Physics of Neutron-Rich Nuclei

One of the main avenues addressed by radioactive ion beams is the evolution of nuclear structure as a function of neutron-to-proton asymmetry.

  

Figure 1: Diagram illustrating the range of isoscalar densities and neutron excess, (N-Z)/A, important in various areas of nuclear physics and astrophysics (based on Ref. [5]).

Figure 1 shows various domains of nuclear matter, important in the context of the RNB program. The range of neutron excess, (N-Z)/A, in finite nuclei is from about -0.2 (proton drip line) to 0.5 (neutron drip line). Of course, by using radioactive beams (and radioactive targets), one will be able to explore new regions of Fig. 1. In particular, the new-generation RNB facilities, such as the Rare Isotope Accelerator, will provide a unique capability for accessing the very asymmetric nuclear matter and for compressing neutron-rich matter approaching density regimes important for supernova and neutron star physics.

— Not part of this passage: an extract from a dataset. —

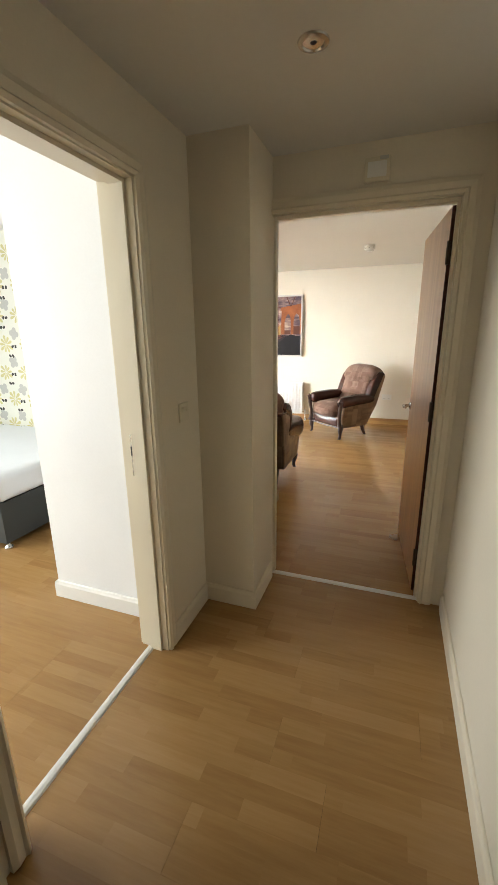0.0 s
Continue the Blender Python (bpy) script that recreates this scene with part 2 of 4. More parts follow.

From a theoretical point of view, exotic neutron-rich nuclei far from stability are of particular interest. They offer a unique test of those components of effective interactions that depend on the isospin degrees of freedom. In many respects, weakly bound nuclei are much more difficult to treat theoretically than well-bound systems [4]. For weakly bound nuclei, the Fermi energy lies very close to zero, and the particle continuum must be taken into account explicitly.